Gdańsk 1980. Solidarność
By Sandro Chierici, Annalia Guglielmi, Daria Rescaldani.
Photographs by Chris Niedenthal.
With the contribution of KARTA Archive
This exhibition is set in the context of a review of the history of the late 20th century, a subject which has previously twice featured at the Meeting (Budapest 1956 and Prague 1968) and which evokes again, during this historic period, the recurrence of the conflict between the liberty of man and the ideology of power, frequently with dramatic and violent implications.
The wave of strikes which began in the Gdansk shipyards in August 1980, soon to spread to several other factories throughout almost all of Poland, caused a new word to break into European history: solidarność, solidarity. This term embodies the absolutely unique spirit which drove the activists of that struggle, and which constitutes the characteristic trait of this event, that quickly expanded its horizons from that of a workers trade-union protest to that of a real people’s movement, which drew together workers, farmers, students and cultural figures.

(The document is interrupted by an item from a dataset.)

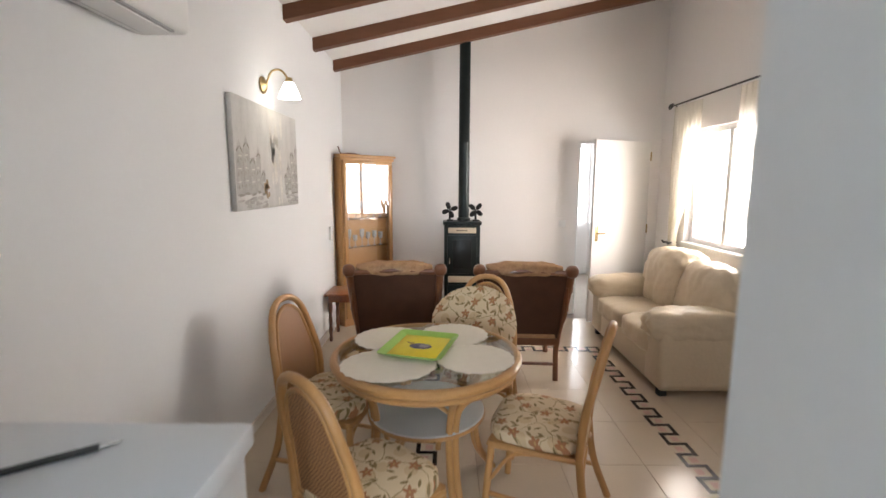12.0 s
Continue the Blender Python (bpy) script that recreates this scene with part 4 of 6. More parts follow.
def wall_rack():
    t = thing("wall_rack", (1.80, 3.25, 1.3), "two-tier chrome wire wall rack with hooks", "rack")
    part("rod", tube([(KX2 - 0.03, 3.02, 1.470), (KX2 - 0.03, 3.78, 1.470)], 0.007), wire, t)
    for y in (3.03, 3.76):
        part("rod_end", lathe([(0.020, 0), (0.018, 0.02), (0.009, 0.05)], (KX2, y, 1.470), 18, None, Matrix.Rotation(radians(-90), 4, 'Y')), wire, t, "cone-shaped metal bracket")
    x0, x1, y0, y1, y2 = 1.700, 1.826, 3.00, 3.62, 3.42
    zs = 1.255
    for q in (zs, zs + 0.040):
        part("rim", tube([(x0, y0, q), (x1, y0, q), (x1, y1, q), (x0, y1, q)], 0.0035, None, 8, True), wire, t)
    part("end_guard", tube([(x0, y1 - 0.16, zs + 0.075), (x0, y1, zs + 0.075), (x1, y1, zs + 0.075)], 0.003), wire, t)
    for x, y in ((x0, y1), (x0, y1 - 0.16), (x1, y1)):
        part("guard_post", tube([(x, y, zs), (x, y, zs + 0.075)], 0.003), wire, t)
    for i in range(10):
        x = x0 + (x1 - x0) * i / 9
        part("wire", tube([(x, y0, zs), (x, y1, zs)], 0.002, None, 6), wire, t)
    x2, zl = 1.752, 1.062
    part("lower_rim", tube([(x2, y0, zl), (x1, y0, zl), (x1, y2, zl), (x2, y2, zl)], 0.0035, None, 8, True), wire, t)
    part("lower_rim", tube([(x2, y0, zl + 0.04), (x1, y0, zl + 0.04), (x1, y2, zl + 0.04), (x2, y2, zl + 0.04)], 0.0028, None, 8, True), wire, t)
    for i in range(9):
        x = x2 + (x1 - x2) * i / 8
        part("wire", tube([(x, y0, zl), (x, y2, zl)], 0.002, None, 6), wire, t)
    for y in (y0, y2):
        part("upright", tube(curve([(1.802, y + 0.03, 1.477), (1.806, y + 0.01, 1.445), (x1, y, 1.41), (x1, y, 1.30), (x1, y, zl)]), 0.0035), wire, t)
        part("strut", tube([(x2, y, zl), (x2, y, zs)], 0.003), wire, t)
    for y in (3.50, 3.715):
        part("hook", tube(curve([(1.812, y, 1.478), (1.797, y, 1.46), (1.799, y, 1.42), (1.788, y, 1.402), (1.772, y, 1.418)]), 0.0035), wire, t)
    bx, by, bz = 1.742, 3.055, zs + 0.003
    o = thing("oil_bottle", (bx, by, bz), "plastic bottle of yellow cooking oil with yellow cap", "bottle")
    part("bottle", lathe([(0.034, 0), (0.038, 0.005), (0.038, 0.12), (0.0355, 0.128), (0.038, 0.136), (0.0355, 0.148), (0.038, 0.158), (0.034, 0.178), (0.030, 0.205), (0.016, 0.240), (0.014, 0.262)], (bx, by, bz), 28), oil_clear, o)
    part("oil", lathe([(0.032, 0.003), (0.036, 0.008), (0.036, 0.118), (0.0335, 0.128), (0.036, 0.136), (0.0335, 0.148), (0.036, 0.158), (0.032, 0.178), (0.028, 0.203), (0.020, 0.222), (0.001, 0.223)], (bx, by, bz), 24), oil, o, "yellow oil")
    part("sticker", lathe([(0.0383, 0.03), (0.0387, 0.031), (0.0387, 0.112), (0.0383, 0.113)], (bx, by, bz), 24), bottle_label, o, "bright yellow label")
    part("cap", lathe([(0.016, 0.258), (0.016, 0.285), (0.001, 0.286)], (bx, by, bz), 18), bottle_label, o, "yellow cap")
    g = thing("oven_glove", (1.82, 3.25, 1.85), "red padded oven glove hanging on the wall", "oven glove")
    out = [(3.245, 1.685), (3.33, 1.668), (3.425, 1.672), (3.418, 1.71), (3.39, 1.82), (3.355, 1.92), (3.315, 1.99), (3.285, 2.012), (3.255, 1.995), (3.242, 1.94), (3.240, 1.80)]
    bm = slab(out, 'x', 1.790, 1.832, None, 0.014)
    for v in bm.verts:
        if v.co.x < 1.812:
            v.co.x -= max(0, 1.98 - v.co.z) * 0.13
    part("glove", bm, red_cloth, g)
    part("loop", tube(curve([(1.81, 3.30, 1.68), (1.808, 3.302, 1.645), (1.812, 3.292, 1.615), (1.81, 3.295, 1.66)]), 0.006), black_plastic, g, "black hanging loop")
    part("chain", tube([(1.81, 3.305, 1.63), (1.808, 3.30, 1.50)], 0.003), wire, g)
    r = thing("fly_swatter", (1.79, 3.705, 1.2), "racket-shaped fly swatter, yellow head and black handle, hanging", "fly swatter")
    hy, xt, xh, zc, rw, rh = 3.705, 1.790, 1.768, 1.040, 0.050, 0.098
    part("handle", tube(curve([(xt, hy + 0.003, 1.385), (xt - 0.006, hy, 1.29), (xt - 0.012, hy - 0.002, 1.19)]), [0.012] + [0.017] * 14 + [0.015, 0.013]), black_plastic, r)
    part("neck", tube([(xt - 0.012, hy, 1.195), (xh, hy, zc + rh)], [0.010, 0.008]), yellow_plastic, r)
    ell = [(xh + rw * math.cos(a) * 0.15, hy + rw * math.cos(a) * 0.98, zc + rh * math.sin(a)) for a in (2 * math.pi * i / 28 for i in range(28))]
    part("head_rim", tube(ell, 0.006, None, 8, True), yellow_plastic, r, "yellow plastic rim")
    bm = None
    for i in range(-8, 9):
        f = i / 9
        h = rh * math.sqrt(1 - f * f)
        bm = tube([(xh + rw * f * 0.15, hy + rw * f * 0.98, zc - h), (xh + rw * f * 0.15, hy + rw * f * 0.98, zc + h)], 0.0009, bm, 5)
    for i in range(-14, 15):
        f = i / 15
        h = math.sqrt(1 - f * f)
        bm = tube([(xh - rw * h * 0.15, hy - rw * h * 0.98, zc + rh * f), (xh + rw * h * 0.15, hy + rw * h * 0.98, zc + rh * f)], 0.0009, bm, 5)
    part("mesh", bm, wire, r, "grey wire mesh")
    return t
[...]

The Gdansk strike is the singular event within the protracted clash between the Polish people and the oppression of the communist regime which painfully marked the post-war history of Poland. The precedents range from the Poznań revolt in June 1956, to which were linked the Budapest insurrection of the following August, to those of Gdansk in 1970 and 1976. But beyond the rebellion against harsh living conditions, the new factor which emerges in 1980 is a new awareness of the dignity of man and the need for there to be a meaning in ones work so that the individual may survive. As declared by Józef Tischner, “the revolt of the Polish workers in 1980 was a revolt against the pathology of work. What did this pathology of work consist of? Briefly we can say that in Poland we had the phenomenon of work without meaning. . […] Restoring to work its ethical dimension means establishing that work shall have a role in the understanding between men. This is the ethos of work. The ethos of work is to work as beauty is to a work of art. A work of art without beauty is not a work of art. Work which does not foster understanding is not work”.
This conscience would seem to be the most important legacy which the Solidarność events entrust to man today, that which renders the review of this page in history a chance for each of us to deeply examine the way in which we confront in our everyday lives the theme of work, in all its diverse aspects made more evident by the current economic crisis.
The exhibition is organised in five sections: after an Introduction in which is synthetically reviewed the post-war history of the Soviet Union satellite countries, with reference to revolts which were frequently suppressed with violence (Germany 1953, Poland and Hungary 1956, Czechoslovakia 1968, Poland 1970 and 1976), the August 1980 strike is documented along with the birth of Solidarność. A compact portrait gallery of the main protagonists – from Wałęsa to Cardinal Wyszyński, from Tischner to Anna Walentynowicz, the Solidarność leader who recently died tragically along with almost the entire polish state directorate – introduces the documentation of the progressive repression which culminated in the proclamation of the State of War on 13th December 1981. A last section covers Solidarność and ourselves, that involvement which the west, and particularly Italy, experienced with the Polish people: the mobilization, the assistance, the publications, the manifestations of solidarity, testimonies of closeness and gratitude which were to be relived ten years onward on the occasion of the visit of Lech Wałęsa to the Rimini Meeting in 1990.
Sixty photos by Chris Niedenthal, accompanied by approximately 20 images form the Polish historic archives, documents, items and three videos – one on the strike, one on the repression, and one of the encounter with Wałęsa at the 1990 Meeting in Rimini– constitute the exhibition material, which is enhanced by some models of those sites which were the fulcrum of the events – the shipyards entrance, an underground printing press – capable of re-enacting for the visitors a page in history still fresh in the minds of the older generation, while all to be discovered by our youngsters.